TASK DESCRIPTION: All entries below need to be written out exactly, but without their pictures.

PROVIDED MATERIAL:
■ ■ ■ ■ ■ ■ ■

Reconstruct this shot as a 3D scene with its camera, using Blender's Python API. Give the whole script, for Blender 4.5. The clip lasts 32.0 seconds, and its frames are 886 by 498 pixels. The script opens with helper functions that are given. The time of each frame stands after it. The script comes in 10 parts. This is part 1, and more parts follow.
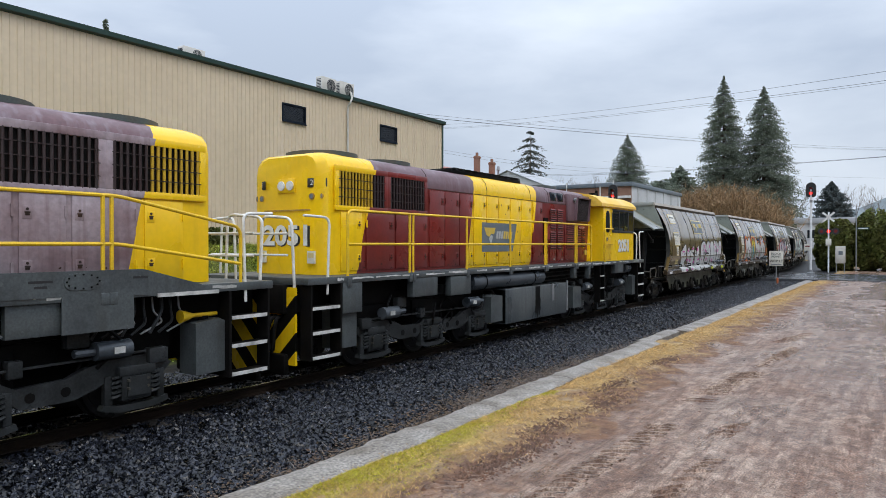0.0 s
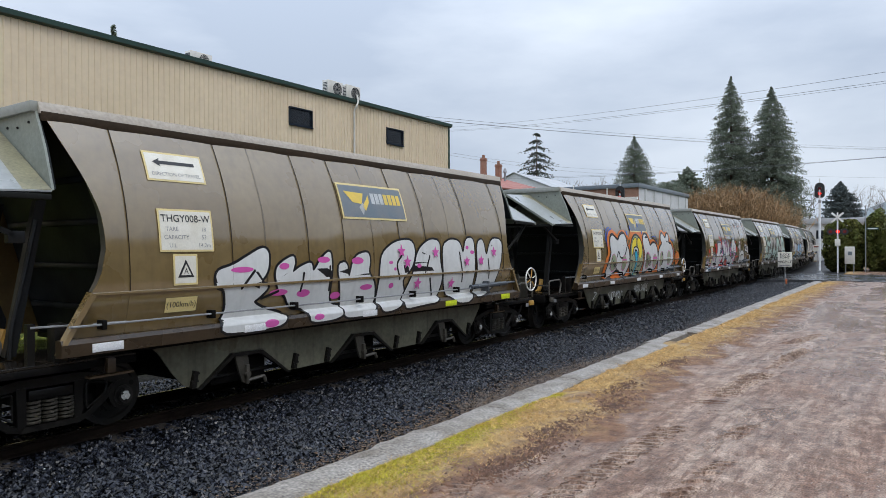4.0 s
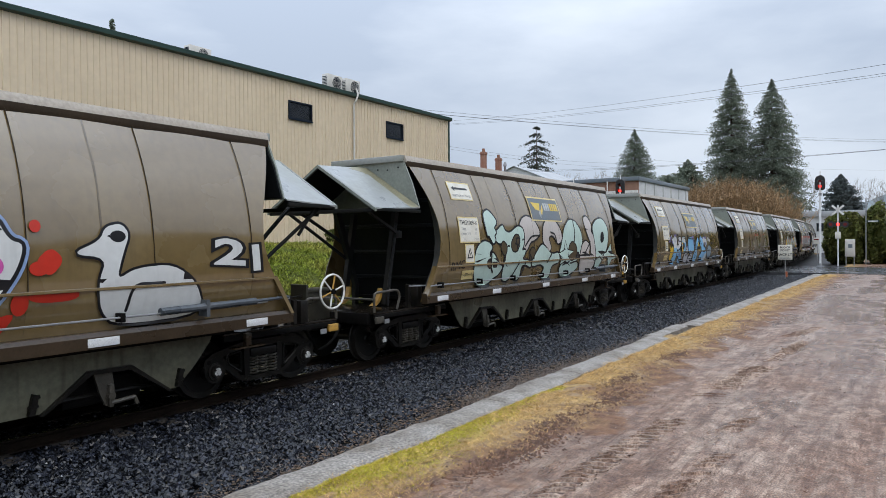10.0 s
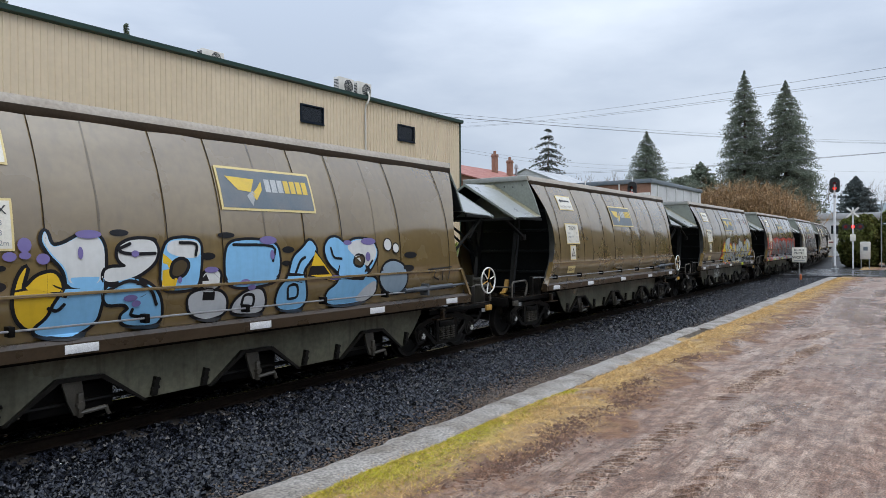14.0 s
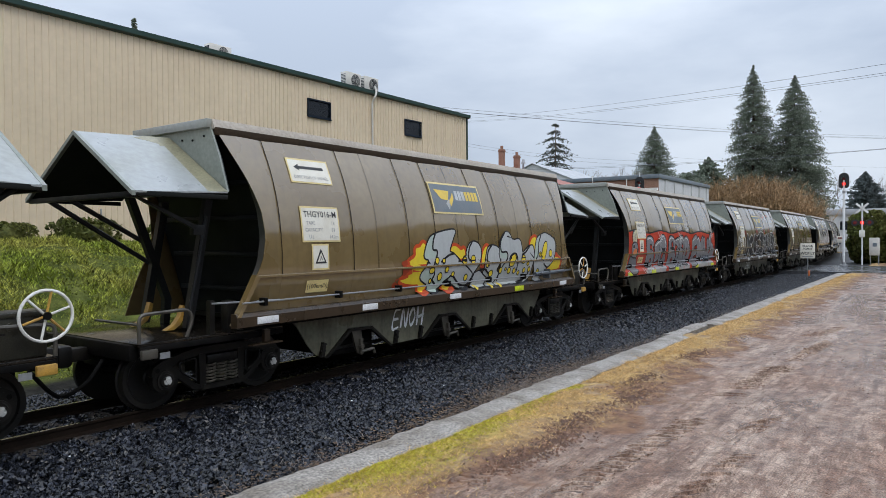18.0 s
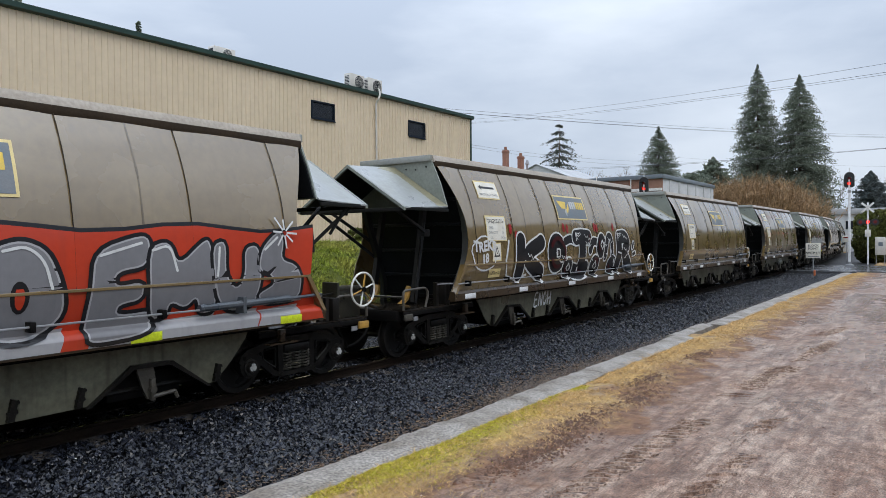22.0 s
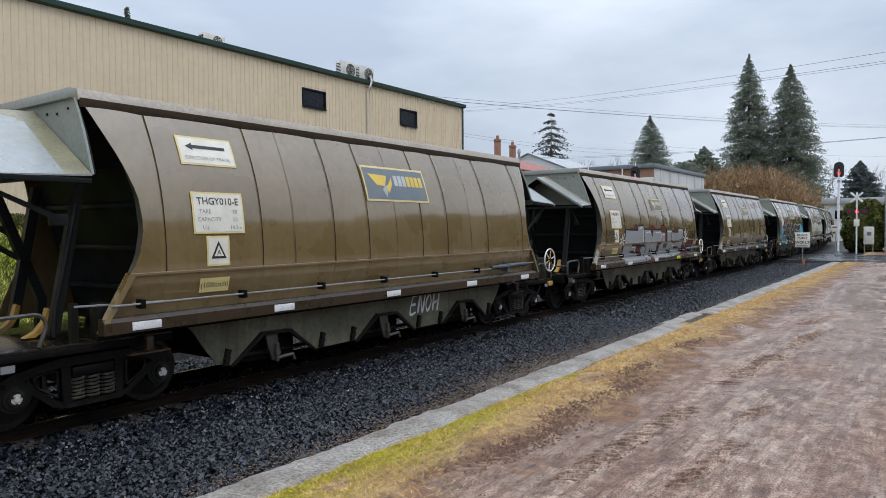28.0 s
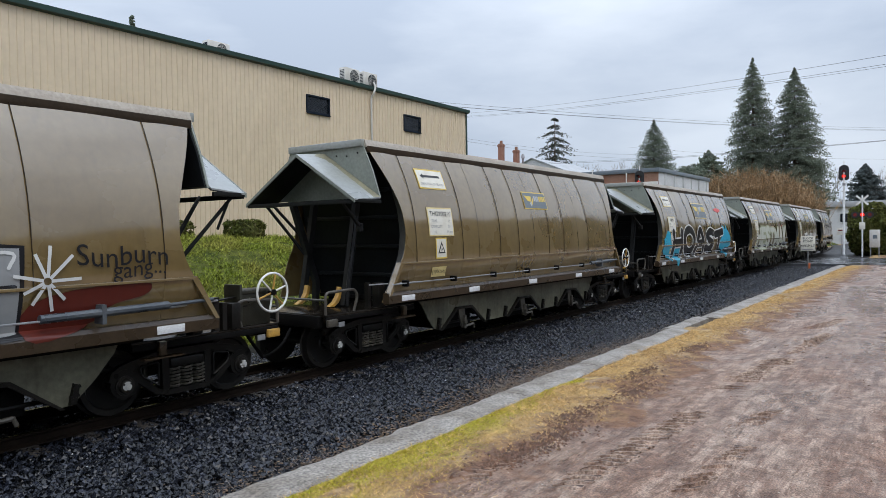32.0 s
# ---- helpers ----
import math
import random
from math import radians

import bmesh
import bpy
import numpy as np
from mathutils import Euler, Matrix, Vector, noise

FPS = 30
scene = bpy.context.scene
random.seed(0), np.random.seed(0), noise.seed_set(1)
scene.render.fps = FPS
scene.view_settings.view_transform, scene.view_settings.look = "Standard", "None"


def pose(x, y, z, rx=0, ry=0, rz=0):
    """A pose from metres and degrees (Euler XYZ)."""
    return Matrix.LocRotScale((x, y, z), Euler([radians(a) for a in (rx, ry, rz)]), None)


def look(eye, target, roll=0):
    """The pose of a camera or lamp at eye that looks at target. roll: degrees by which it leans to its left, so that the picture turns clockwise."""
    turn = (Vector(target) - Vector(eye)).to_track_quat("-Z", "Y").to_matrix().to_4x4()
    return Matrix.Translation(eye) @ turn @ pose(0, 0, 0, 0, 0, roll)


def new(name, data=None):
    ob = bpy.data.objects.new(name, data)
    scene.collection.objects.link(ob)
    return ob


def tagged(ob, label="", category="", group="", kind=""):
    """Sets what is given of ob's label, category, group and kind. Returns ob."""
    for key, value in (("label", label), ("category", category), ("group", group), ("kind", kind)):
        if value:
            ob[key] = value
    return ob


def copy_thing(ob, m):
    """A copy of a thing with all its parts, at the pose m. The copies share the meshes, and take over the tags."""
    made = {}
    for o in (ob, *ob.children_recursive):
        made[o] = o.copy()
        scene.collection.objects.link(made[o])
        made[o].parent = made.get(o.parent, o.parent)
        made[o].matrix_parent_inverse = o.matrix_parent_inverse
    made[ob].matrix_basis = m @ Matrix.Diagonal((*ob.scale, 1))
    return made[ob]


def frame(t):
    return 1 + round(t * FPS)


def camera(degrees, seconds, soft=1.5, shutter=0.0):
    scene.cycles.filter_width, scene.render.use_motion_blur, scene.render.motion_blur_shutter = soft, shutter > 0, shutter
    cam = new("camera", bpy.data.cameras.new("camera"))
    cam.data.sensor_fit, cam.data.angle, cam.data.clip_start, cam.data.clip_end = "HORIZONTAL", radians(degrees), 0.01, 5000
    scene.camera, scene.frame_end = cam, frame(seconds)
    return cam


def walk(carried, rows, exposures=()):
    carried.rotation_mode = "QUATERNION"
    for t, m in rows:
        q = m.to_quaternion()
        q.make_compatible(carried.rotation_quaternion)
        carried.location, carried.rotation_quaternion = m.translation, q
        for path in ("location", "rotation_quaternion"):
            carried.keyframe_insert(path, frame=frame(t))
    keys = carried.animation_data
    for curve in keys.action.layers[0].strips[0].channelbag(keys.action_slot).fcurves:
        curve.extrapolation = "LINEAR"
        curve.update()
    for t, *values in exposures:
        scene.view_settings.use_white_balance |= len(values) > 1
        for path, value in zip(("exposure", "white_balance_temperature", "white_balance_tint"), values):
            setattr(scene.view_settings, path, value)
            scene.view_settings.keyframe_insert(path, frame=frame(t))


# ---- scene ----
from mathutils import geometry

# The rail top beside the camera is z = 0; x runs along the track away from the camera, y across it.
EYE = (0.0, 0.0, 2.28)
TRACK_Y = 9.24          # centre line of the track
CURVE_X, CURVE = 50.0, 0.0019   # where the track begins to bend, and its curvature
DIRT_Z = 0.12


def aim(yaw, pitch, roll):
    y, p = radians(yaw), radians(pitch)
    way = Vector((math.cos(y) * math.cos(p), math.sin(y) * math.cos(p), math.sin(p)))
    return look(EYE, Vector(EYE) + way * 10, -roll)


cam = camera(65.6, 32.0, soft=0.7)
walk(cam, [(t, aim(a, b, c)) for t, a, b, c in [
    (0, 33.69, -0.40, -0.04), (0.5, 34.01, -0.33, 0.01), (1, 34.29, -0.33, 0.02), (1.5, 34.43, -0.25, 0.09),
    (2, 34.41, -0.25, 0.09), (2.5, 34.24, -0.22, 0.11), (3, 34.23, -0.16, 0.14), (3.5, 34.27, -0.11, 0.21),
    (5.5, 34.14, -0.55, 0.34), (6, 34.26, -0.46, 0.32), (6.5, 34.31, -0.41, 0.32), (7, 34.33, -0.40, 0.33),
    (7.5, 34.22, -0.33, 0.35), (8, 34.18, -0.26, 0.28), (8.5, 34.24, -0.19, 0.32), (9, 34.27, -0.19, 0.33),
    (9.5, 34.27, -0.33, 0.35), (10, 34.29, -0.70, 0.43), (10.5, 34.23, -0.90, 0.36), (11, 34.28, -0.89, 0.36),
    (11.5, 34.43, -0.81, 0.40), (12, 34.47, -0.74, 0.36), (12.5, 34.65, -0.64, 0.40), (13, 34.85, -0.51, 0.40),
    (13.5, 35.09, -0.45, 0.41), (14, 35.22, -0.49, 0.41), (14.5, 35.41, -0.48, 0.37), (16.5, 35.71, -0.94, 0.28),
    (17, 35.74, -0.97, 0.29), (17.5, 35.81, -0.95, 0.27), (18, 35.78, -0.90, 0.28), (18.5, 35.85, -0.88, 0.30),
    (19, 36.03, -0.79, 0.36), (19.5, 36.02, -0.72, 0.41), (20, 35.94, -0.67, 0.49), (20.5, 36.09, -0.67, 0.50),
    (21, 36.12, -0.66, 0.54), (21.5, 36.18, -0.74, 0.52), (22, 36.13, -0.80, 0.51), (22.5, 35.97, -0.95, 0.52),
    (23, 35.86, -1.01, 0.49), (23.5, 36.07, -1.13, 0.41), (24, 35.92, -1.22, 0.42), (24.5, 35.87, -1.30, 0.46),
    (25, 35.80, -1.38, 0.48), (25.5, 35.78, -1.41, 0.42), (27.5, 35.51, -1.68, 0.42), (28, 35.44, -1.74, 0.41),
    (28.5, 35.50, -1.78, 0.43), (29, 35.38, -1.75, 0.45), (29.5, 35.50, -1.79, 0.48), (30, 35.58, -1.68, 0.51),
    (30.5, 35.66, -1.56, 0.51), (31, 35.69, -1.46, 0.62), (31.5, 35.88, -1.38, 0.63), (32, 35.80, -1.29, 0.72),
]])

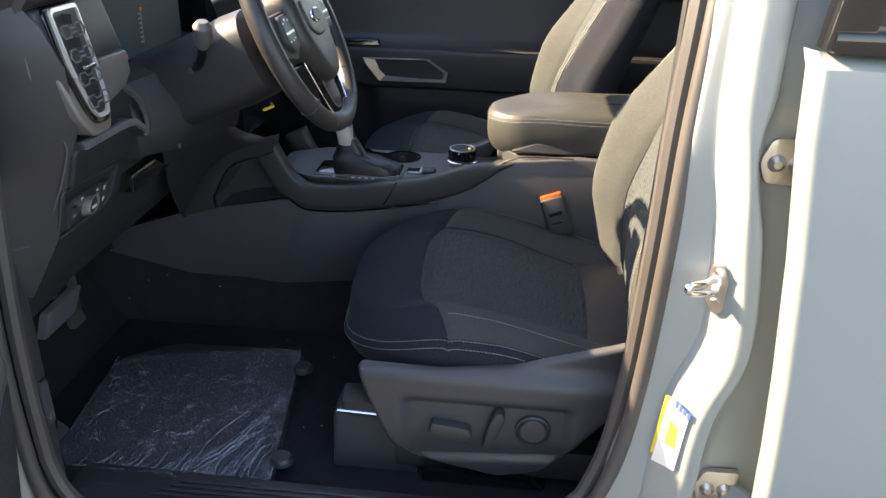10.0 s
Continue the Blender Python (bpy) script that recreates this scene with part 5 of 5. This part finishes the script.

■ ■ ■ ■ ■ ■ ■

RESULT:
Reconstruct this shot as a 3D scene with its camera, using Blender's Python API. Give the whole script, for Blender 4.5. The clip lasts 32.0 seconds, and its frames are 886 by 498 pixels. The script opens with helper functions that are given. The time of each frame stands after it. The script comes in 10 parts. This is part 1, and more parts follow.
0.0 s
4.0 s
10.0 s
14.0 s
18.0 s
22.0 s
28.0 s
32.0 s
# ---- helpers ----
import math
import random
from math import radians

import bmesh
import bpy
import numpy as np
from mathutils import Euler, Matrix, Vector, noise

FPS = 30
scene = bpy.context.scene
random.seed(0), np.random.seed(0), noise.seed_set(1)
scene.render.fps = FPS
scene.view_settings.view_transform, scene.view_settings.look = "Standard", "None"


def pose(x, y, z, rx=0, ry=0, rz=0):
    """A pose from metres and degrees (Euler XYZ)."""
    return Matrix.LocRotScale((x, y, z), Euler([radians(a) for a in (rx, ry, rz)]), None)


def look(eye, target, roll=0):
    """The pose of a camera or lamp at eye that looks at target. roll: degrees by which it leans to its left, so that the picture turns clockwise."""
    turn = (Vector(target) - Vector(eye)).to_track_quat("-Z", "Y").to_matrix().to_4x4()
    return Matrix.Translation(eye) @ turn @ pose(0, 0, 0, 0, 0, roll)


def new(name, data=None):
    ob = bpy.data.objects.new(name, data)
    scene.collection.objects.link(ob)
    return ob


def tagged(ob, label="", category="", group="", kind=""):
    """Sets what is given of ob's label, category, group and kind. Returns ob."""
    for key, value in (("label", label), ("category", category), ("group", group), ("kind", kind)):
        if value:
            ob[key] = value
    return ob


def copy_thing(ob, m):
    """A copy of a thing with all its parts, at the pose m. The copies share the meshes, and take over the tags."""
    made = {}
    for o in (ob, *ob.children_recursive):
        made[o] = o.copy()
        scene.collection.objects.link(made[o])
        made[o].parent = made.get(o.parent, o.parent)
        made[o].matrix_parent_inverse = o.matrix_parent_inverse
    made[ob].matrix_basis = m @ Matrix.Diagonal((*ob.scale, 1))
    return made[ob]


def frame(t):
    return 1 + round(t * FPS)


def camera(degrees, seconds, soft=1.5, shutter=0.0):
    scene.cycles.filter_width, scene.render.use_motion_blur, scene.render.motion_blur_shutter = soft, shutter > 0, shutter
    cam = new("camera", bpy.data.cameras.new("camera"))
    cam.data.sensor_fit, cam.data.angle, cam.data.clip_start, cam.data.clip_end = "HORIZONTAL", radians(degrees), 0.01, 5000
    scene.camera, scene.frame_end = cam, frame(seconds)
    return cam


def walk(carried, rows, exposures=()):
    carried.rotation_mode = "QUATERNION"
    for t, m in rows:
        q = m.to_quaternion()
        q.make_compatible(carried.rotation_quaternion)
        carried.location, carried.rotation_quaternion = m.translation, q
        for path in ("location", "rotation_quaternion"):
            carried.keyframe_insert(path, frame=frame(t))
    keys = carried.animation_data
    for curve in keys.action.layers[0].strips[0].channelbag(keys.action_slot).fcurves:
        curve.extrapolation = "LINEAR"
        curve.update()
    for t, *values in exposures:
        scene.view_settings.use_white_balance |= len(values) > 1
        for path, value in zip(("exposure", "white_balance_temperature", "white_balance_tint"), values):
            setattr(scene.view_settings, path, value)
            scene.view_settings.keyframe_insert(path, frame=frame(t))


# ---- scene ----
from mathutils import geometry

# The rail top beside the camera is z = 0; x runs along the track away from the camera, y across it.
EYE = (0.0, 0.0, 2.28)
TRACK_Y = 9.24          # centre line of the track
CURVE_X, CURVE = 50.0, 0.0019   # where the track begins to bend, and its curvature
DIRT_Z = 0.12


def aim(yaw, pitch, roll):
    y, p = radians(yaw), radians(pitch)
    way = Vector((math.cos(y) * math.cos(p), math.sin(y) * math.cos(p), math.sin(p)))
    return look(EYE, Vector(EYE) + way * 10, -roll)


cam = camera(65.6, 32.0, soft=0.7)
walk(cam, [(t, aim(a, b, c)) for t, a, b, c in [
    (0, 33.69, -0.40, -0.04), (0.5, 34.01, -0.33, 0.01), (1, 34.29, -0.33, 0.02), (1.5, 34.43, -0.25, 0.09),
    (2, 34.41, -0.25, 0.09), (2.5, 34.24, -0.22, 0.11), (3, 34.23, -0.16, 0.14), (3.5, 34.27, -0.11, 0.21),
    (5.5, 34.14, -0.55, 0.34), (6, 34.26, -0.46, 0.32), (6.5, 34.31, -0.41, 0.32), (7, 34.33, -0.40, 0.33),
    (7.5, 34.22, -0.33, 0.35), (8, 34.18, -0.26, 0.28), (8.5, 34.24, -0.19, 0.32), (9, 34.27, -0.19, 0.33),
    (9.5, 34.27, -0.33, 0.35), (10, 34.29, -0.70, 0.43), (10.5, 34.23, -0.90, 0.36), (11, 34.28, -0.89, 0.36),
    (11.5, 34.43, -0.81, 0.40), (12, 34.47, -0.74, 0.36), (12.5, 34.65, -0.64, 0.40), (13, 34.85, -0.51, 0.40),
    (13.5, 35.09, -0.45, 0.41), (14, 35.22, -0.49, 0.41), (14.5, 35.41, -0.48, 0.37), (16.5, 35.71, -0.94, 0.28),
    (17, 35.74, -0.97, 0.29), (17.5, 35.81, -0.95, 0.27), (18, 35.78, -0.90, 0.28), (18.5, 35.85, -0.88, 0.30),
    (19, 36.03, -0.79, 0.36), (19.5, 36.02, -0.72, 0.41), (20, 35.94, -0.67, 0.49), (20.5, 36.09, -0.67, 0.50),
    (21, 36.12, -0.66, 0.54), (21.5, 36.18, -0.74, 0.52), (22, 36.13, -0.80, 0.51), (22.5, 35.97, -0.95, 0.52),
    (23, 35.86, -1.01, 0.49), (23.5, 36.07, -1.13, 0.41), (24, 35.92, -1.22, 0.42), (24.5, 35.87, -1.30, 0.46),
    (25, 35.80, -1.38, 0.48), (25.5, 35.78, -1.41, 0.42), (27.5, 35.51, -1.68, 0.42), (28, 35.44, -1.74, 0.41),
    (28.5, 35.50, -1.78, 0.43), (29, 35.38, -1.75, 0.45), (29.5, 35.50, -1.79, 0.48), (30, 35.58, -1.68, 0.51),
    (30.5, 35.66, -1.56, 0.51), (31, 35.69, -1.46, 0.62), (31.5, 35.88, -1.38, 0.63), (32, 35.80, -1.29, 0.72),
]])

10.0 s
Continue the Blender Python (bpy) script that recreates this scene with part 5 of 5. This part finishes the script.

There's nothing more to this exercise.